As we age, our circadian clocks weaken, increasing our risk for metabolic diseases, heart diseases, cancer and dementia. But the good news, according to the researchers, is that a simple lifestyle (such as eating all food within 10 hours) can restore balance, stave off metabolic diseases and maintain health. Sign up for studies and get guidance on how to adopt an optimum daily eating-fasting cycle at mycircadianclock.org. salk.edu
Maria’s Pick — Powerful Women Can Have it All: A new book acts as a guide to intimacy in the modern world, proving that women can have successful careers and passionate love lives.
Every relationship is different, and there are different ways of relating to your partner. In their new book, The Awakened Woman’s Guide to Everlasting Love (Sacred, $13), acclaimed sacred intimacy coaches Londin Angel Winters and Justin Patrick Pierce explain how to recognize the different dynamics that exist inside of relationships. According to the authors, there are three possible ways of relating to your partner in every moment: Alpha-Alpha, Omega-Omega and Alpha-Omega. Winters and Pierce break down these three ways of relating to your partner, including the upsides and downsides of each, while offering techniques to rejuvenate relationships.

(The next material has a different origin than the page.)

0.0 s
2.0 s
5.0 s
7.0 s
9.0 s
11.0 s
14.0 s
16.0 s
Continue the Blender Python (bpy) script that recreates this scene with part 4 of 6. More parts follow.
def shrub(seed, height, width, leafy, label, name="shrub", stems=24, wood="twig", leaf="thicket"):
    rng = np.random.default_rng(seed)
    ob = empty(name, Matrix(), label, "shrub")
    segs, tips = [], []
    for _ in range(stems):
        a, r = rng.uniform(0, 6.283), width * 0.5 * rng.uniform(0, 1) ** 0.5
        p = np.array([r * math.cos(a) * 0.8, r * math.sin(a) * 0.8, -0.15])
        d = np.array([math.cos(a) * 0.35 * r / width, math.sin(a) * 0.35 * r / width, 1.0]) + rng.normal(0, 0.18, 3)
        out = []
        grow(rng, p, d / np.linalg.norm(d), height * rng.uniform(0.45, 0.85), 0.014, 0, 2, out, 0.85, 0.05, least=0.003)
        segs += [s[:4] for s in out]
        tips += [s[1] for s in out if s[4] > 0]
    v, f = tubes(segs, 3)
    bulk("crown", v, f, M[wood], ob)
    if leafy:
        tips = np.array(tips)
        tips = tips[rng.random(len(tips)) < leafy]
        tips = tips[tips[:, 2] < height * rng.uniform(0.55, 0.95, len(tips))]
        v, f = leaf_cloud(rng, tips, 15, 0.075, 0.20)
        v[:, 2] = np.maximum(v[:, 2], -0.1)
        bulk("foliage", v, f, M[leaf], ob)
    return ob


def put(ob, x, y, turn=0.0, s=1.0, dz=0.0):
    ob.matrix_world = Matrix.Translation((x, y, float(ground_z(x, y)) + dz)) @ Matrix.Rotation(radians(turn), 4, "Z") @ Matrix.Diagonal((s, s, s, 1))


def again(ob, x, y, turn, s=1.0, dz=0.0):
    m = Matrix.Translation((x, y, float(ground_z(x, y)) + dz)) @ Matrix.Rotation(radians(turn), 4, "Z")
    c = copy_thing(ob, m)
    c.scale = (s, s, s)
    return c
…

In today’s world of technology, people are more distracted than ever making it harder to maintain deep love with a partner. However, we all yearn for connection and true intimacy — an unbreakable bond of love that deepens over time. The book explores how to surrender feelings from the past and release concerns in order to be more fully present in the current relationship. It also delves into new ways of expressing feelings emotionally, physically and spiritually. Acting as a resource for attracting sacred relationship, sustaining longterm passion and deepening authentic connection, this book teaches how to have a long-term, sexy, passionate, deeply fulfilling relationship with a conscious partner who is as excited to be there as you are.
“This book offers insights on how to be your most authentic self,” says Maria Muro, publisher of New Orleans Living. “It teaches you how to love at the deepest level where divine connection becomes the core of your relationship.”